2003年9月末現在、5段階分類を実行するようになった銀行業では、主要な金融機関の不良債権率は18.7%で、その内訳は四つの国有銀行が21.4%、政策銀行が18.1%、株式制商業銀行が8.4%となっている。これらの銀行と比べると、外資系銀行の不良債権率はずっと低い。例えば、チャータード・バンクとホンコン上海銀行の不良債権率はわずか2.7%と3%でしかない。かなり高い不良債権率は中国の金融機関、銀行、とくに四大商業銀行にとっては重荷となっており、市場での競争力にひびくものとなっている。これからわかるように、上場、特に海外上場の条件では、四大国有銀行はいずれも、自己資本比率が8%を下回らず、不良債権率が10%を超えないという最低の要求を満たしていない。

唐双寧氏は次のように語っている。

WTO加盟時の承諾によれば、2006年には中国は銀行業を全面的に開放し、中国の金融機関と銀行は外資系銀行と公平で平等な環境で競争することになっている。2006年までには、体制改革の深化を通じて中国の金融機関と銀行、とくに四大商業銀行の総合的競争力を向上させることができなければ、外資銀行との間のギャップはますます大きくなり、中国資本の銀行はきわめて大きな衝撃を受けるばかりか、中国の改革と発展のプロセスを遅らせ、国民経済全体の発展に深刻な影響を及ぼしかねない。四行は過去からの重荷を解決すると同時に、先進的な銀行のノウハウを参考にし、各行の実状と結び付けて経営メカニズムの改革を行い、根本から総合的競争力を高める必要がある。

今後の目標――上場

人事の改革のほか、人員削減の背後にある真のねらいである四大国有銀行の上場も人々の関心を集めている。国有独資商業銀行は中国銀行業の主体であり、銀監会が監督、管理する26兆5千億元の資産の中で、四大国有商業銀行の資産は14兆5千億元にのぼっている。長年以来、四大国有銀行は国有重点企業向けの資金貸付を引き受けており、いまでも、国有重点企業への融資額は90%を占めている。しかも、四大銀行は75%の国有重点建設プロジェクトへの融資額を引き受けている。四大銀行の上場が中国金融業に与える影響はきわめて大きい。

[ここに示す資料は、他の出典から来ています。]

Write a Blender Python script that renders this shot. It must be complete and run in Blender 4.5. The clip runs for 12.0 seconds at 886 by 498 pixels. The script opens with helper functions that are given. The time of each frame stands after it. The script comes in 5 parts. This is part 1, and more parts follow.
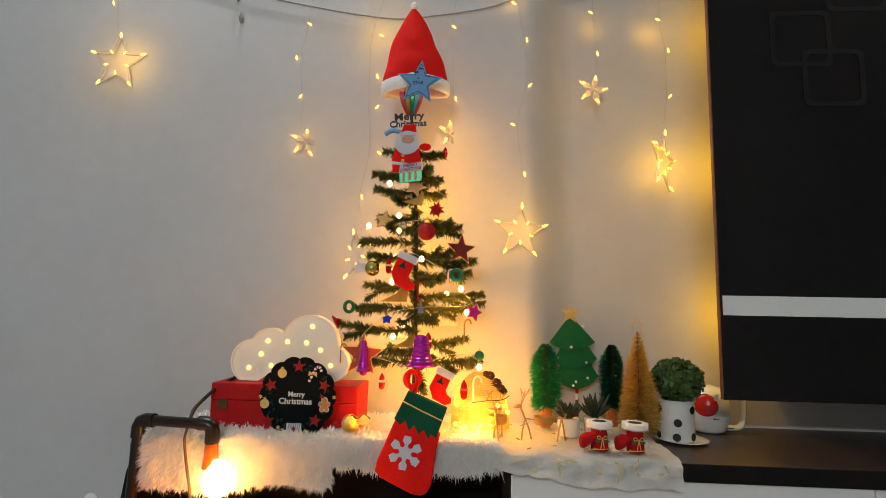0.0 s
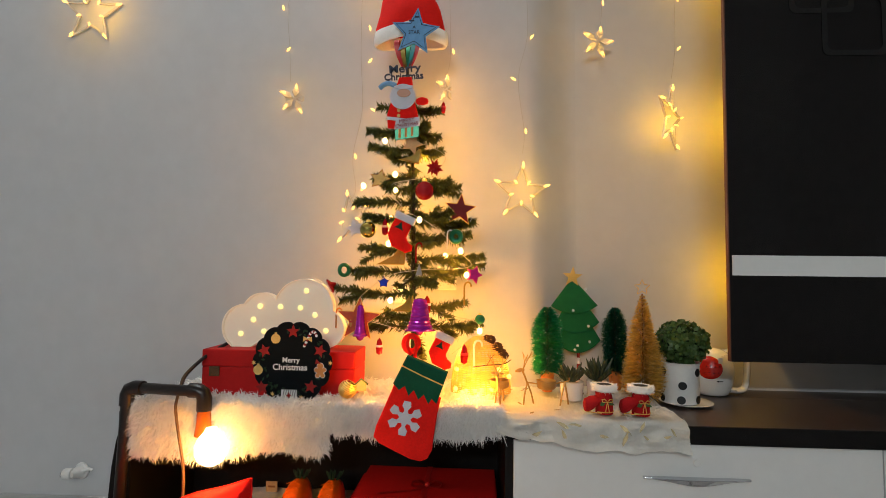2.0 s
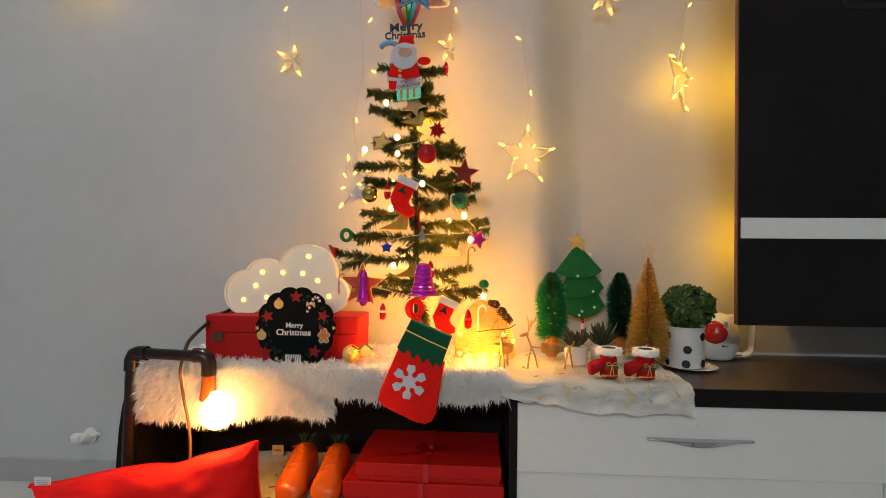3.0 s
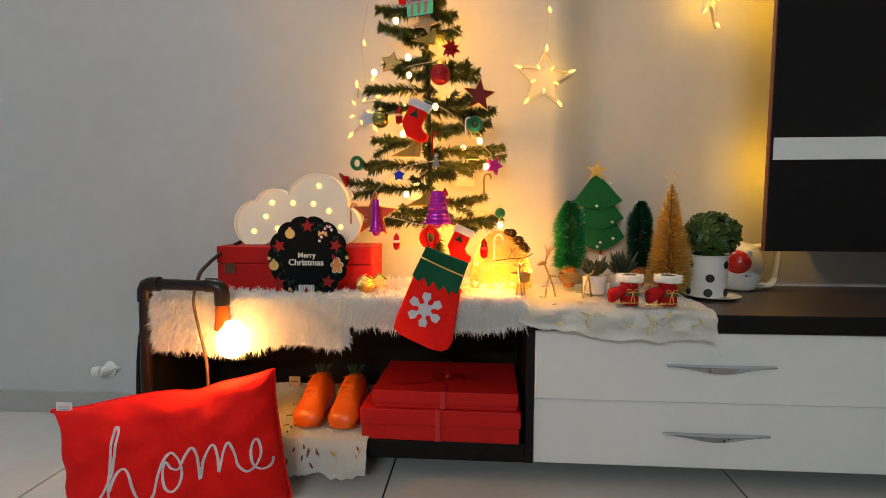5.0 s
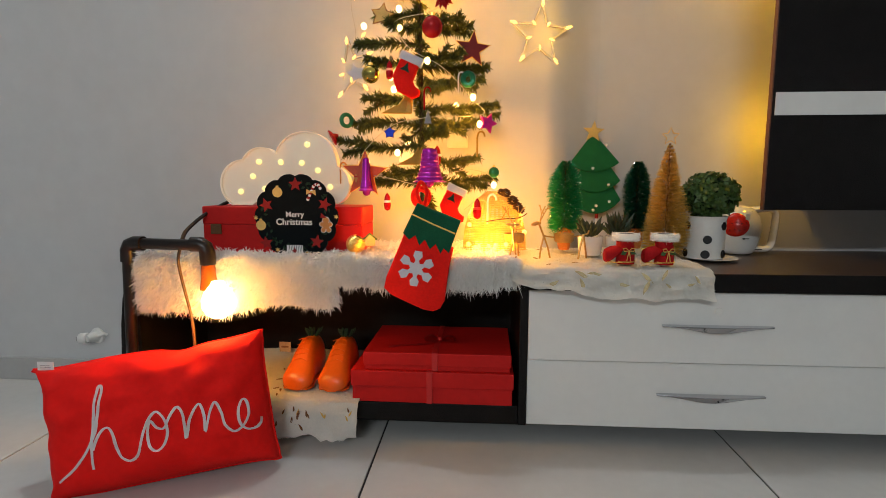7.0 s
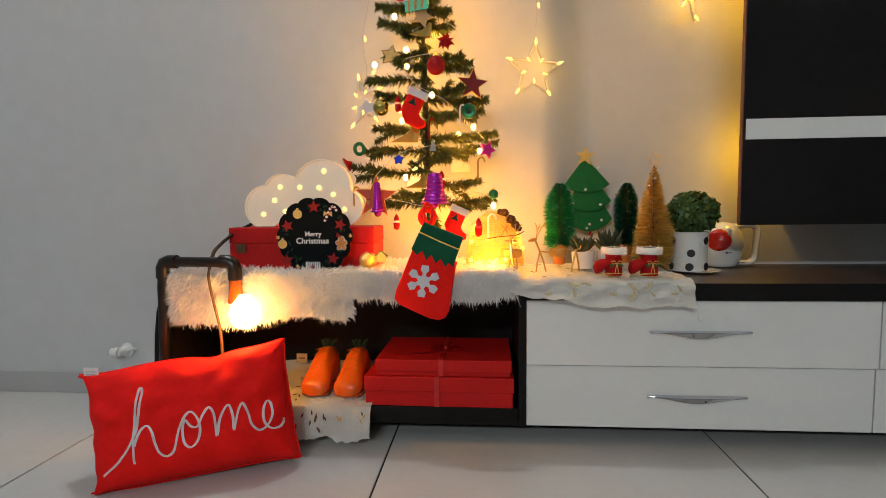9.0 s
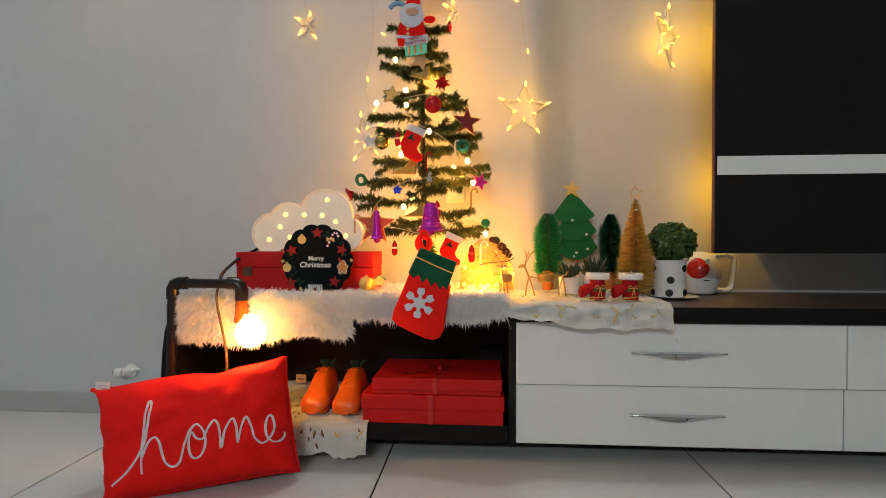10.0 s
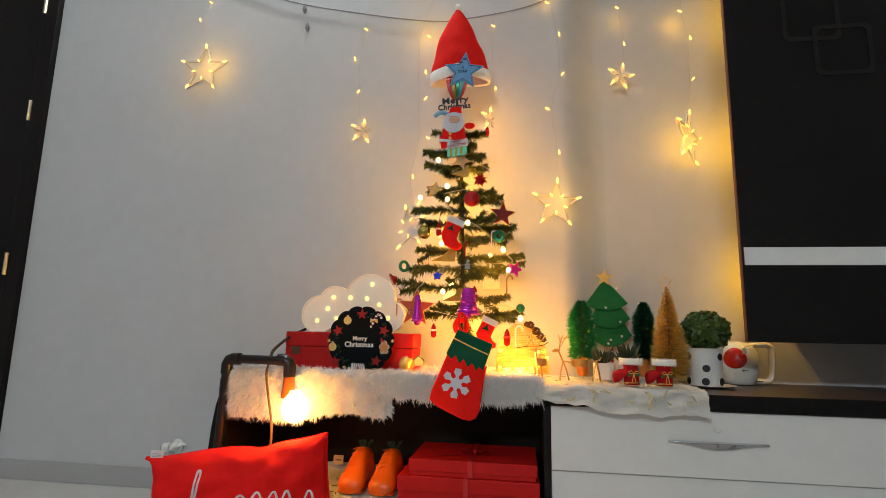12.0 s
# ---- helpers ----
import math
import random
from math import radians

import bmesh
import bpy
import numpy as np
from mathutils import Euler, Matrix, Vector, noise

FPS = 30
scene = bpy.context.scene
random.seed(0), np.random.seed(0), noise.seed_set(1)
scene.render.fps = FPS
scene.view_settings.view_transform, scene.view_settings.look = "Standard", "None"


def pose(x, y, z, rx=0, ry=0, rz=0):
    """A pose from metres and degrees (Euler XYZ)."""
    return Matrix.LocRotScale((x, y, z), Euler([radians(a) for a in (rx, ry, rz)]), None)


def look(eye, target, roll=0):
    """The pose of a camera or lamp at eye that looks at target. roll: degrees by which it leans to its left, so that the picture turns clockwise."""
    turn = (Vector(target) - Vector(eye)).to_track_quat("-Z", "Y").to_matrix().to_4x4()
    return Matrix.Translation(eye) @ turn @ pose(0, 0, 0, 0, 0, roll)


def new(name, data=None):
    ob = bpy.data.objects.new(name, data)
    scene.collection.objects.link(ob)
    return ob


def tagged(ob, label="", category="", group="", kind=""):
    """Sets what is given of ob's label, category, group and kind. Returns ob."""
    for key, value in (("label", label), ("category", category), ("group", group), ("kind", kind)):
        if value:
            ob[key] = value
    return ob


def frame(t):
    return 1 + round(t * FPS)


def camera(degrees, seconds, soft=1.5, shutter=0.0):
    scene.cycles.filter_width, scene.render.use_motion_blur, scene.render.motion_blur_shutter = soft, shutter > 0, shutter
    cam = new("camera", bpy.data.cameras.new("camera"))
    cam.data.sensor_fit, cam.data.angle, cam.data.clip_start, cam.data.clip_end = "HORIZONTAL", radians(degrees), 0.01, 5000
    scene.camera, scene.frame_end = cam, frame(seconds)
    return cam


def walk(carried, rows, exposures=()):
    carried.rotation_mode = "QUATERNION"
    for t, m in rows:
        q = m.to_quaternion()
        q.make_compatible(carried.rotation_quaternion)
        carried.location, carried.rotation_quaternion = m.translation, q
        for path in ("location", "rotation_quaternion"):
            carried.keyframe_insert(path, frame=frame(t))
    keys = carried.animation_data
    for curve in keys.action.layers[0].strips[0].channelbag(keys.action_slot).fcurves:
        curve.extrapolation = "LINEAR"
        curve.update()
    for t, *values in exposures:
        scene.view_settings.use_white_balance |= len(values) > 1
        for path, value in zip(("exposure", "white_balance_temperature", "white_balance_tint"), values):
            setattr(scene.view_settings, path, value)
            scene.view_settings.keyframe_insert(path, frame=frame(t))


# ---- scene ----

2000年5月、当時の中国証券監督管理委員会主席の周小川氏は『人民日報』に文章を発表し、国有銀行は上場する必要があると指摘した。これは中国の政府筋が初めて銀行の上場に奨励と支持の意を示したものと言える。続いて、当時の中央銀行行長の戴相竜氏は「国有独資商業銀行は国有持ち株を維持するという前提で株式会社制への改造を行ってもよい。われわれは条件に応じての銀行の国内外での上場に賛成している」と強調した。上場はその時から中国銀行業の発展の重要な方向と見なされてきた。しかし、四大国有銀行は不良資産と不良債権利率などの面で上場基準とのギャップが大きすぎるため、ずっと上場できなかった。

ここ数年来、四大国有銀行は人事の改革に力を入れるとともに、2002年と2003年には不良資産と不良債権の2年連続の低下を達成し、上場基準とのギャップを縮めた。

伝えられるところによると、四大銀行はいずれも上場計画を打ち出している。建設銀行は2003年2月に他行に先駆けて、上場案を正式に国務院に上呈したが、さらに検討する必要があると国務院から指示された。専門家たちは、建設銀行が法人としてのコーポレート・ガバメント、運営メカニズムなどの改革を強化すべきであり、人事の改革が改革全体のキーポイントであることはもうはっきりしていると見ている。

中国銀行も2003年3月に次のことを明らかにした。2005年においてスムーズに順調上場を果たすために、以下の目標の達成に努めなければならない。つまり、不良資産率は5段階分類にしたがって15%まで減らすほか、自己資本比率は8%、準備金カバー率は45%ないし50%、資本投資収益率は8%、資産投資収益率は0.7%、税引後利益は200億元にそれぞれ達する、というのがそれである。

中国工商銀行は2006年、または2007年に上場することにしている。

資産状況が相対的に劣る中国農業銀行は不良債権比率の低下に全力で取り組む意向を明らかにしたが、具体的な上場のタイムテーブルについては言及しなかった。

国務院は銀行の上場に対し「積極的で着実に進め、盲目的に他行と比べることはせず、条件の成熟次第によって認可する」ということを打ち出した。中国銀監会主席の劉明康氏も国有商業銀行の上場について、「多くの作業を達成するには仲介機構の協力が必要であり、統一したロードマップとタイムテーブルを提出することは不可能であることを市場の経験はわれわれに教えている」と述べている。